Actual bookings/quota in a time period = Quota Attainment
Usually, quotas are reviewed as monthly and quarterly goals. The impact of missing quota is very real for reps because it's tied to their compensation.
This is another metric that a strong Deal Desk process can positively influence.
Clearly defined rules for discounting, contract redlines, streamlined approval, and automated communication allow your reps to close more deals faster.
It also increases the chance they'll hit their quota.
Activity metrics are somewhat of a controversial topic and, depending on the industry. You might not even be tracking them.
Typically activity metrics are for Inside Sales, Sales Development, and Business Development.
However, if you have a full cycle sales team, your Account Executives will generate a sales pipeline, and measuring their activity metrics is equally important.
Without the entire scorecard, activity metrics should never be looked at because looking at them in isolation can paint a misleading picture.
For example, Rep A could have five meetings in a week but have the second-highest win rate on the team and 96% of their revenue quota attainment.
Conversely, Rep B could have 20 meetings in a week and 20% of their revenue quota.
The number of meetings booked should be measured against either weekly or monthly goals. You can get as granular as you want on this. You can track qualification meetings, demo requests, secondary meetings, etc.
It's also important to identify meeting types and properly train your team on when to use them.
I've been part of organizations where sales leadership wanted to know how many meetings of each type were held and the conversion rate; we didn't have it set up, so we couldn't track it.
Oops.
The number of calls, similar to meetings, should be measured against weekly or monthly calls goals. There's much discourse, especially in the B2B SaaS space and the Linkedin community, around the effectiveness of cold calls and measuring performance on them.
Cold calls can be quite effective outbound for your sales team, as long as you have the proper enablement in place.
An important thing to consider when measuring calls is to look at the connect ratio.
If Rep A makes 200 calls and only connects with five people, there is something worth diving into there.
It could be the rep, or it could be a data issue.
There are enrichment and data intelligence tools to get reps accurate contact information to increase the likelihood they even have the correct number in the first.
Can you imagine calling a number and Domino's answers?
Speed-to-lead is the last activity metric affecting the entire cycle that I like to include in rep activity metrics.
Speed-to-lead is how quickly a sales rep reaches out to a lead in the funnel.
We live in a magical time where many tools automate lead routing and the first touch of lead follow-up.
First, you will need to set up some SLAs for the sales team and communicate them.
Second, you will need to build a tracking mechanism to know when a sales rep touches the lead. There are many ways to do this, depending on what tool you are using.
It's critical to understand if SLAs are being met; if they aren't, then why not?
The faster the lead response time, the more likely the lead is to close.
If the scorecard feels a bit like having a report card all over again, it kind of is!

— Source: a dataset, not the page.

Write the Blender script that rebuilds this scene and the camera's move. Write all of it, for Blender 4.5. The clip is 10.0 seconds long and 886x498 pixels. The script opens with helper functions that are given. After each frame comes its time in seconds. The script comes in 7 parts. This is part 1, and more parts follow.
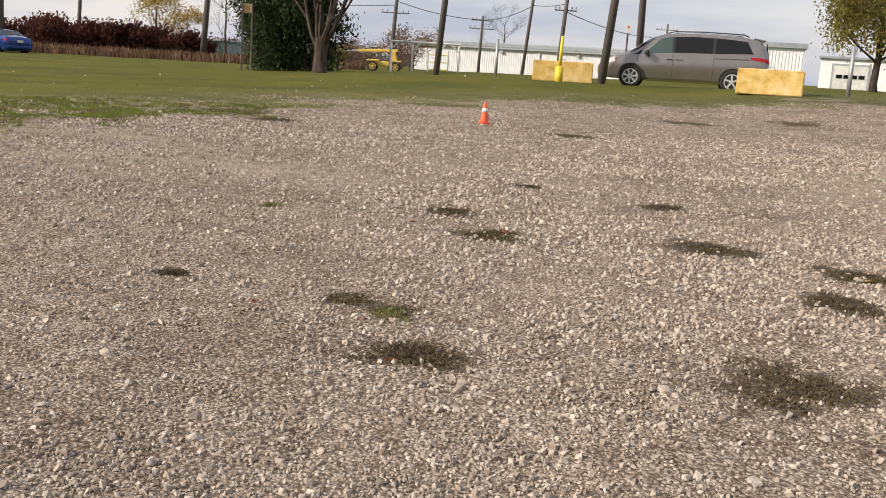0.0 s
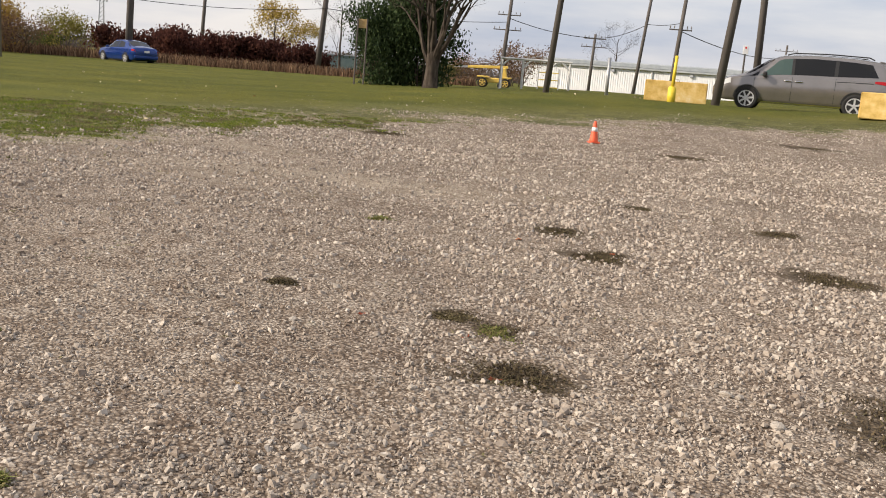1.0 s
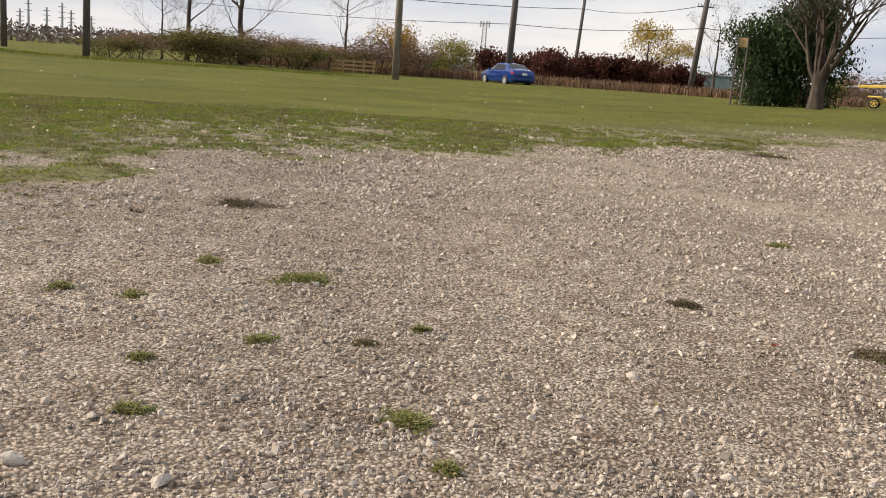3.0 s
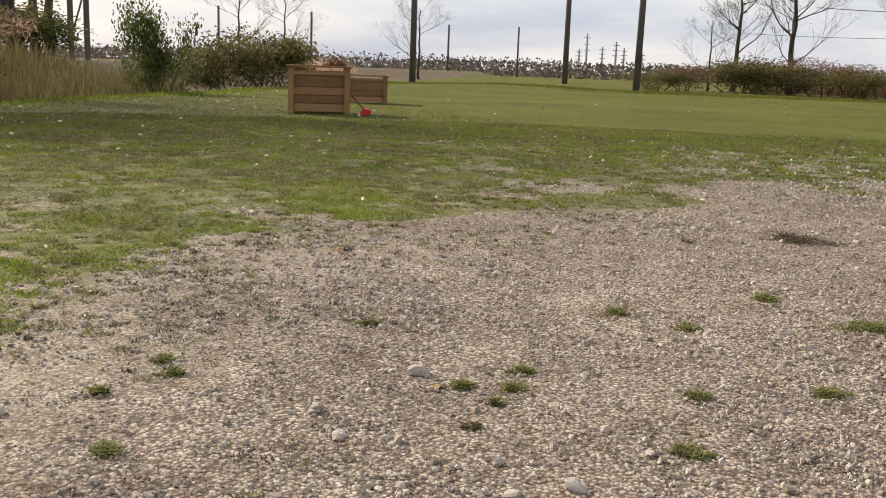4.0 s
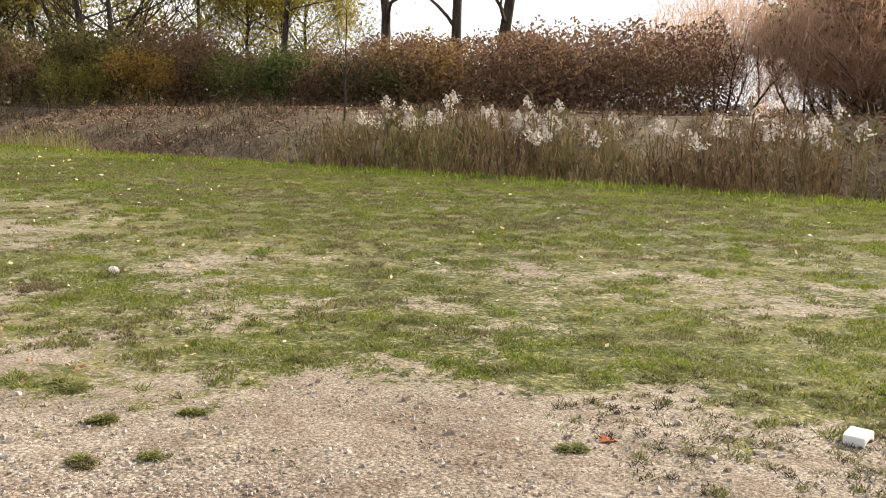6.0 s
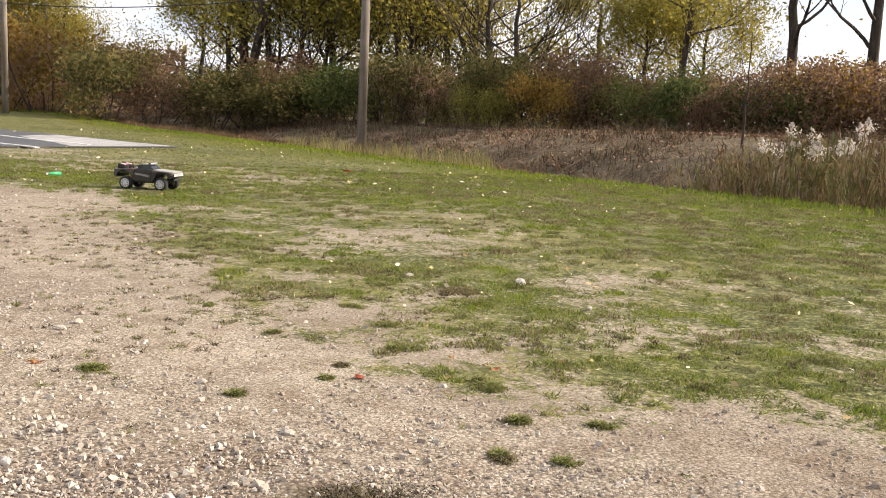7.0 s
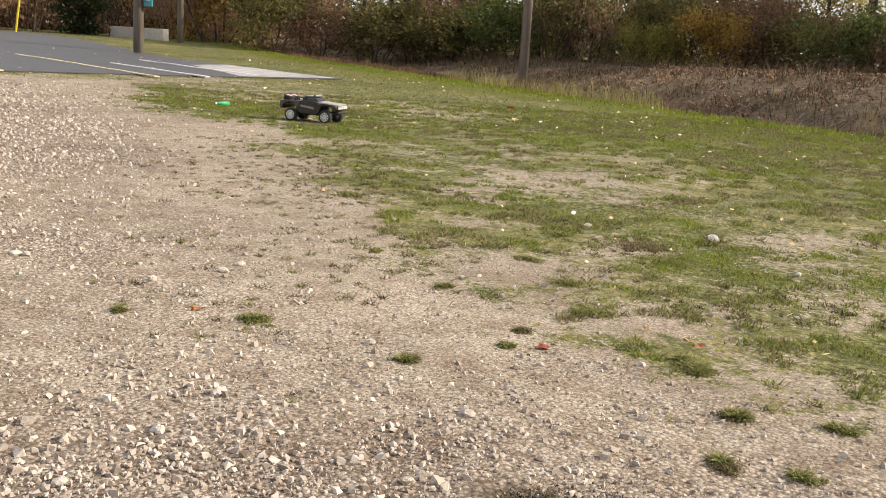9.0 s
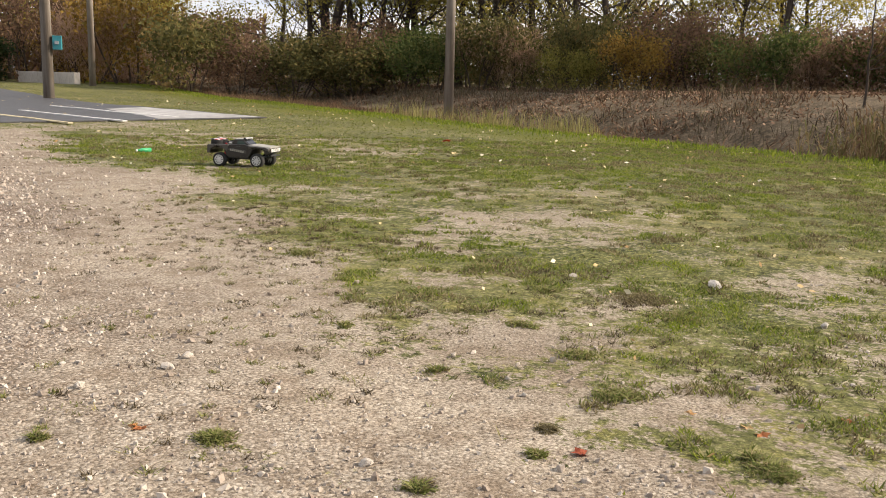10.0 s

Instead of telling a teacher if their class is likely to go on to the next grade, the scorecard tells an organization if its revenue engine needs tinkering.
Using revenue metrics and activity metrics together can be helpful.
But one without the other doesn't tell the whole story. So don't worry too much when you see your team has only booked five meetings for the month.
Revenue Operations is instrumental in providing data, defining metrics, and building processes, as the cards are being built.
And when it comes to diagnosing, Revenue Operations can also provide solutions to keep the revenue engine in working order.